Museums & Galleries of NSW is pleased to announce the Dobell Exhibition Grant recipient for 2025. The Assessment Panel considered 12 applications from public and regional galleries across NSW, offering $40,000 to support one exhibition project. Very strong exhibition proposals were received for a wide range of exhibition projects, with Lewers: Penrith Regional Gallery’s exhibition Piece by Piece awarded the funding.
Lewers: Penrith Regional Gallery – Piece by Piece – $40,000
Piece by Piece celebrates the meticulously-repeated gesture, demonstrating how the practice of creating something line by line, stitch by stitch, or piece by piece, transcends distinctions between figurative and abstract, hobbyist and professional, historic and contemporary, and connects practitioners across temporal, cultural and geographical boundaries.

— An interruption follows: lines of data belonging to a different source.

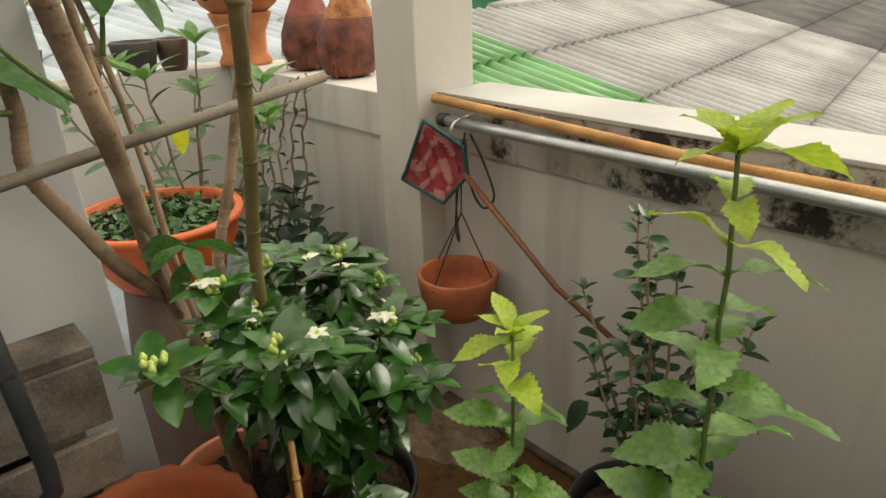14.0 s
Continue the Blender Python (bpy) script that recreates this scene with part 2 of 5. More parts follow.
def plaster(name, col, stain, low, amount):
    """Painted plaster with drip streaks, blotches and mould."""
    m = M(name, col, 0.85, 0.08, 2.2, 0.12, fine=90, obj=0.0)
    n, l = m.node_tree.nodes, m.node_tree.links
    p = n["Principled BSDF"]
    tc = n.new("ShaderNodeTexCoord")
    mp = n.new("ShaderNodeMapping")
    mp.inputs["Scale"].default_value = (9, 9, 0.7)
    l.new(tc.outputs["Object"], mp.inputs["Vector"])
    s = n.new("ShaderNodeTexNoise")
    s.inputs["Scale"].default_value, s.inputs["Detail"].default_value = 1.0, 5
    l.new(mp.outputs[0], s.inputs["Vector"])
    r = n.new("ShaderNodeMapRange")
    r.inputs["From Min"].default_value, r.inputs["From Max"].default_value, r.inputs["To Max"].default_value = 0.52, 0.78, amount
    l.new(s.outputs["Fac"], r.inputs["Value"])
    mix = n.new("ShaderNodeMix")
    mix.data_type = "RGBA"
    mix.inputs[7].default_value = (*stain, 1)
    l.new(r.outputs[0], mix.inputs["Factor"])
    l.new([x for x in n if x.type == "HUE_SAT"][0].outputs["Color"], mix.inputs[6])
    b = n.new("ShaderNodeTexNoise")
    b.inputs["Scale"].default_value, b.inputs["Detail"].default_value, b.inputs["Roughness"].default_value = 5.5, 8, 0.75
    l.new(tc.outputs["Object"], b.inputs["Vector"])
    rb = n.new("ShaderNodeMapRange")
    rb.inputs["From Min"].default_value, rb.inputs["From Max"].default_value = low, low + 0.09
    l.new(b.outputs["Fac"], rb.inputs["Value"])
    mix2 = n.new("ShaderNodeMix")
    mix2.data_type = "RGBA"
    mix2.inputs[7].default_value = (0.035, 0.03, 0.025, 1)
    l.new(rb.outputs[0], mix2.inputs["Factor"])
    l.new(mix.outputs[2], mix2.inputs[6])
    l.new(mix2.outputs[2], p.inputs["Base Color"])
    return m


WALL = plaster("old_wall_plaster", (0.60, 0.575, 0.54), (0.36, 0.32, 0.28), 0.78, 0.75)
BAND = plaster("mouldy_plaster", (0.50, 0.47, 0.42), (0.17, 0.145, 0.115), 0.51, 0.9)
CAP = M("pale_concrete_cap", (0.48, 0.47, 0.455), 0.5, 0.2, 3, 0.12)


def wet_floor():
    m = M("wet_stained_concrete", (0.128, 0.060, 0.022), 0.3, 0.3, 2.2, 0.16, fine=30, dark=(0.045, 0.021, 0.009), obj=0, spec=0.3)
    n, l = m.node_tree.nodes, m.node_tree.links
    p = n["Principled BSDF"]
    tc = n.new("ShaderNodeTexCoord")
    s = n.new("ShaderNodeTexNoise")
    s.inputs["Scale"].default_value, s.inputs["Detail"].default_value, s.inputs["Roughness"].default_value = 2.6, 9, 0.62
    l.new(tc.outputs["Object"], s.inputs["Vector"])
    r = n.new("ShaderNodeMapRange")
    r.inputs["From Min"].default_value, r.inputs["From Max"].default_value = 0.44, 0.55
    r.inputs["To Min"].default_value, r.inputs["To Max"].default_value = 0.05, 0.46
    l.new(s.outputs["Fac"], r.inputs["Value"])
    l.new(r.outputs[0], p.inputs["Roughness"])
    b = n.new("ShaderNodeTexNoise")
    b.inputs["Scale"].default_value, b.inputs["Detail"].default_value, b.inputs["Roughness"].default_value = 7, 9, 0.8
    l.new(tc.outputs["Object"], b.inputs["Vector"])
    rb = n.new("ShaderNodeMapRange")
    rb.inputs["From Min"].default_value, rb.inputs["From Max"].default_value = 0.54, 0.62
    l.new(b.outputs["Fac"], rb.inputs["Value"])
    mix = n.new("ShaderNodeMix")
    mix.data_type = "RGBA"
    mix.inputs[7].default_value = (0.024, 0.018, 0.009, 1)
    l.new([x for x in n if x.type == "HUE_SAT"][0].outputs["Color"], mix.inputs[6])
    l.new(rb.outputs[0], mix.inputs["Factor"])
    l.new(mix.outputs[2], p.inputs["Base Color"])
    # standing water lies smooth, the rest is rough
    bump = [x for x in n if x.type == "BUMP"][0]
    rs = n.new("ShaderNodeMapRange")
    rs.inputs["From Min"].default_value, rs.inputs["From Max"].default_value, rs.inputs["To Max"].default_value = 0.44, 0.56, 0.3
    l.new(s.outputs["Fac"], rs.inputs["Value"])
    l.new(rs.outputs[0], bump.inputs["Strength"])
    return m


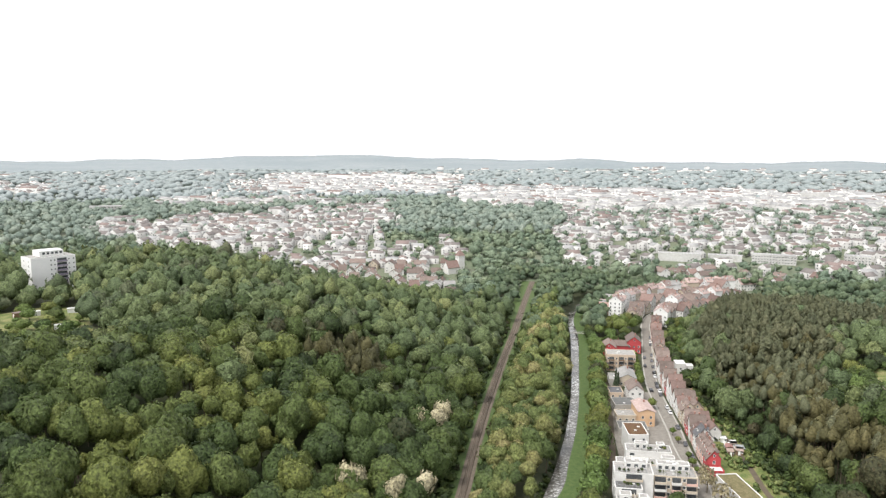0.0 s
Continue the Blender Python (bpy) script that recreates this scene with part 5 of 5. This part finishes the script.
for x, y, az, w, l, roof, lab in ((-221, 369, 50, 2.6, 6, M_PLASTIC, "low white-roofed garden store in the western gardens"), (-204, 379, 70, 2.4, 7, M_PLASTIC, "long white greenhouse in the western gardens"), (-193, 343, 60, 2.4, 4.5, M_PLASTIC, "white caravan-like garden hut by the trees"), (-228, 366, 40, 4, 4, M_SHEDROOF, "brown garden hut in the western gardens")):
    shed(x, y, az, w, l, 2.4, roof, lab, 1)
n_bush = 0
while n_bush < 62:
    x, y = pick.uniform(-250, -160), pick.uniform(300, 386)
    if not inside(x, y, WEST_GARDEN) or min(math.hypot(x - a, y - b) for a, b in ((-221, 369), (-204, 379), (-193, 343), (-228, 366))) < 5.5:
        continue
    r = pick.uniform(1.4, 4.2)
    tree(pick.choice(("garden", "lime", "broad")), x, y, r, r * pick.uniform(1.4, 2.0), "in the western gardens", "western garden trees", 0.12 * r)
    n_bush += 1

for x, y, az in fine_line([(131, 362), (137, 396), (148, 440), (161, 482), (172, 512)], 5.2):
    for k in (0, 6):
        if math.hypot(x + k - 139, y - 386) < 11:
            continue
        tree(pick.choice(("broad", "garden", "broad")), x + k + pick.uniform(-1.5, 1.5), y + pick.uniform(-2, 2), pick.uniform(2.6, 4.0), pick.uniform(6, 10), "in the gardens behind the terrace", "garden trees behind the terrace")

def cold_frame(x, y, az, w, l, mat, label):
    """A low box with a sloping lid."""
    e = anchor("cold_frame", x, y, float(height(x, y)), az, label, "cold frame", "allotment cold frames")
    bm = bmesh.new()
    prism(bm, [(-w / 2, -0.3), (w / 2, -0.3), (w / 2, 0.9), (-w / 2, 0.6)], -l / 2, l / 2)
    part("box", bm, M_WOOD, e)
    bm = bmesh.new()
    prism(bm, [(-w / 2 - 0.08, 0.6), (w / 2 + 0.08, 0.92), (w / 2 + 0.08, 0.98), (-w / 2 - 0.08, 0.66)], -l / 2 - 0.08, l / 2 + 0.08)
    part("lid", bm, mat, e)


for k in range(26):
    cx0, cy0, rad0 = pick.choice(((226, 282, 14), (246, 286, 10), (236, 200, 9), (262, 174, 9), (292, 200, 9)))
    cold_frame(cx0 + pick.uniform(-rad0, rad0), cy0 + pick.uniform(-rad0, rad0) * 0.7, pick.uniform(0, 180), pick.uniform(0.9, 1.8), pick.uniform(1.2, 3.2), M_PLASTIC if k % 3 == 0 else (M_SHEDROOF, M_STEEL)[k % 2], "low wooden garden box with a sheet lid beside the huts")

# vegetable beds and garden paths on the lawns
M_SOIL = surface("garden_soil", [(0.09, 0.065, 0.045), (0.14, 0.105, 0.075)], 5, 0.95, 0.4)
for k in range(34):
    q = LAWNS[0] if k < 22 else LAWNS[1]
    while True:
        x, y = pick.uniform(195, 272), pick.uniform(150, 306)
        if inside(x, y, q) and reach(x, y, q, True) > 1.5:
            break
    w, l = pick.uniform(0.7, 1.6), pick.uniform(2.0, 6.5)
    e = anchor("garden_bed", x, y, float(height(x, y)) + 0.02, pick.choice((35, 125)) + pick.uniform(-6, 6), "vegetable bed with bare soil and low green rows", "garden bed", "allotment beds")
    bm = bmesh.new()
    slab(bm, -w, w, -l, l, -0.3, 0.14, 0.05)
    part("soil", bm, M_SOIL if k % 3 else M_DIRT, e)
    for i in range(3):
        bm = bmesh.new()
        px = -w * 0.6 + i * w * 0.6
        slab(bm, px - 0.12, px + 0.12, -l * 0.9, l * 0.9, 0.1, 0.35, 0.05)
        part("crop_ridge", bm, M_BANK, e)

# ---- trees and bushes round the factory and its houses ----
for k in range(90):
    x, y = pick.uniform(302, 400), pick.uniform(-4, 66)
    if reach(x, y, [(316, 26), (338, 12), (352, 39)]) < 9:
        continue
    if min(math.hypot(x - a, y - b) for a, b in ((299, 54), (337, 51), (362, 47), (380, 32), (378, 21), (331, 19), (352, 39), (318, 33))) < 8.5:
        continue
    if reach(x, y, LANE + [(380, 0)]) < 5 or min(math.hypot(x - a, y - b) - r for a, b, r in FACTORY + SIGHT_GAPS) < 2:
        continue
    tree(pick.choice(("broad", "lime", "broad")), x, y, pick.uniform(2.4, 4.2), pick.uniform(6, 10.5), "round the factory houses", "trees round the factory")
for x, y, r, h in ((303.6, 42.1, 4.2, 9.5), (299.1, 44.7, 3.2, 7.5), (335.3, 42.2, 4.6, 11), (321.0, 43.1, 3.8, 9)):
    tree("garden", x, y, r, h, "between the villa and the brick works", "trees round the factory")
tree("lime", 290, 58, 2.6, 6, "beside the white villa", "trees round the factory")
tree("broad", 313, 50, 3.6, 9.5, "beside the white villa", "trees round the factory")
tree("broad", 322, 47, 4.2, 10, "beside the white villa", "trees round the factory")
tree("spruce", 243.5, 52, 3.6, 14, "beside the factory lane", "trees round the factory")
tree("broad", 245, 36, 2.6, 6, "before the factory annexe", "trees round the factory")


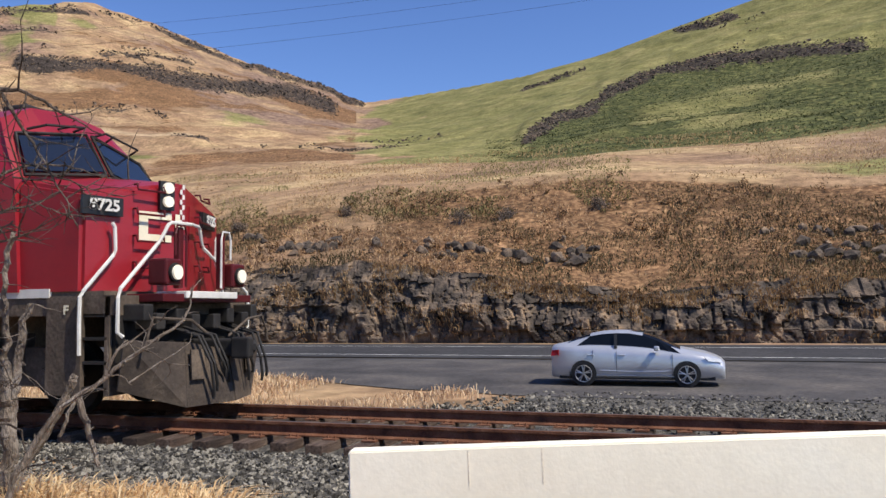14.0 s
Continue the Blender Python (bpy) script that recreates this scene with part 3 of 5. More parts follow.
def build_ballast():
    rng = np.random.default_rng(8)
    n = 44000
    y = -7 + 25 * rng.random(n) ** 1.35
    x = rng.uniform(5.0, 8.5, n)
    keep = (x > 5.0 + bank_shift(y) + 0.5 * fbm(x, y, 1.5, 2, 6)) & (rng.random(n) < np.where(y < 9, 1.0, 0.6))
    x, y = x[keep], y[keep]
    stone_field("near_ballast", x, y, near_height(x, y) + 0.008, rng.uniform(0.02, 0.052, len(x)), M_STONE, "grey angular ballast stones beside the track", 1)
    n = 9000
    x, y = rng.uniform(8.3, 11.2, n), rng.uniform(-8, 40, n)
    stone_field("crib_ballast", x, y, near_height(x, y) + 0.0, rng.uniform(0.015, 0.035, n), M_STONE, "grey stones between the ties", 2)
    n = 30000
    x, y = rng.uniform(11.0, 20.0, n), rng.uniform(-18, 24, n)
    keep = (x < 13.6 + 6.0 * (1 - step(2, 6.5, y)) + 1.0 * fbm(x, y, 2.0, 2, 9)) & (rng.random(n) < 1.15 - 0.8 * step(14, 19.5, x))
    x, y = x[keep], y[keep]
    stone_field("far_ballast", x, y, near_height(x, y) + 0.015 + 0.12 * rng.random(len(x)) * (1 - step(13, 17, x)), rng.uniform(0.025, 0.065, len(x)), M_STONE, "grey gravel shoulder beyond the track", 3)
    # gravel beds under the loose stones
    for nm, x0, x1, y0, y1, m, lab in (("ballast_bed", 4.9, 19.6, -70, 170, M_GRAVEL, "crushed grey stone ballast bed"), ("pull_out", 15.5, 31.5, -70, 37, M_PULL, "worn grey gravel and tar pull-out beside the highway")):
        xs, ys = np.arange(x0, x1, 0.22), np.arange(y0, y1, 0.5)
        X, Y = np.meshgrid(xs, ys, indexing="ij")
        if nm == "pull_out":
            near = np.interp(Y, [-70, 3, 8, 12.4, 21, 36], [18.3, 18.6, 20.4, 22.8, 26.2, 31.2]) + 0.5 * fbm(X * 0, Y, 2.0, 3, 71)
            X = 31.6 - (31.6 - near) * (31.6 - X) / (31.6 - 15.5)
        Xb = X + track_bend(Y)
        lift = 0.012 - (0.10 * (1 - step(5.0, 5.9, X - bank_shift(Y) + 0.5 * fbm(X, Y, 1.5, 2, 6))) + 0.10 * step(13.2, 13.8, X) * step(2, 5, Y) + 0.05 * step(18.8, 19.5, X) if nm == "ballast_bed" else 0.0)
        Z = near_height(Xb, Y) + lift + (0.006 * fbm(X, Y, 0.3, 2, 3) if nm == "ballast_bed" else 0.012)
        idx = np.arange(X.size).reshape(X.shape)
        f = np.stack([idx[:-1, :-1], idx[1:, :-1], idx[1:, 1:], idx[:-1, 1:]], -1).reshape(-1, 4)
        tagged(np_mesh(nm, np.stack([Xb, Y, Z], -1).reshape(-1, 3), f, m, smooth=True), lab, "gravel", kind="structure")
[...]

Piece by Piece is part of a series of exhibitions developed by Penrith Regional Gallery (PRG) in partnership with the Art Gallery of NSW (AGNSW) and will be co-curated by PRG’s curatorial team comprising Toby Chapman, Joanna Gilmour and Tia Madden. The exhibition takes as its starting point the mosaics Margo Lewers made at Emu Plains between 1951 and 1964. Dotted in and around the buildings on the property, Margo’s mosaics are among the most unique artworks in the PRG collection, exemplifying her experimentation and intuition; her embrace of readily accessible materials; and her gift for making an archaic practice thrum with modern resonance.
Piece by Piece, consequently, is an exhibition which seeks to expand understandings of the term ‘mosaic’, presenting a selection of works which illustrate multiple interpretations of the concept across eras and cultures. The exhibition will feature the work of up to 25 artists and incorporate new commissions alongside loaned works executed in materials as disparate as marble, silk, ceramic, cardboard and plastic.
The exhibition design in the Main Gallery will foreground the language shared by paintings by Grace Cossington Smith, Lesley Dumbrell and Richard Larter; assemblages by artists including Rosalie Gascoigne; and installations by Sean Rafferty and Jumaadi. A focus on textiles in Lewers House will highlight connections between unidentified 19th century weavers and contemporary practitioners of beading and embroidery including Liam Benson, Narelle Jubelin and Sione Monū. The concepts of time, multiplicity and cultural knowledge inherent in the work of leading First Nations artists will be explored through the work of artists including Julie Gough and Esme Timbery. Featured artists will also include: Khadim Ali, Vivienne Binns, Adrienne Doig, Ilana Lapid, Tia Madden, David McDiarmid, Khaled Sabsabi, Vipoo Srivilasa, what, and Women’s Domestic Needlework Group, Sydney.
Associated learning and experiential public programs will engage with the process-based and meditative nature of the works featured in the exhibition, connecting audiences with the themes of materiality, cultural storytelling, repetition, and abstraction. These will include a commissioned piece by an emerging Western Sydney composer in collaboration with the Penrith Conservatorium, panel discussions, artist talks, and hands-on workshops. These programs will deepen PRG’s existing connections to local audiences and seek to extend the Gallery’s reach to new communities within the culturally diverse Penrith area.
With additional support of Penrith City Council, PRG is also seeking to achieve a long-term, community-based outcome from the exhibition in the form of a public mosaic artwork for a park within the Penrith LGA.
The Dobell Exhibition Grant program is supported by the Sir William Dobell Art Foundation and managed by Museums & Galleries of NSW.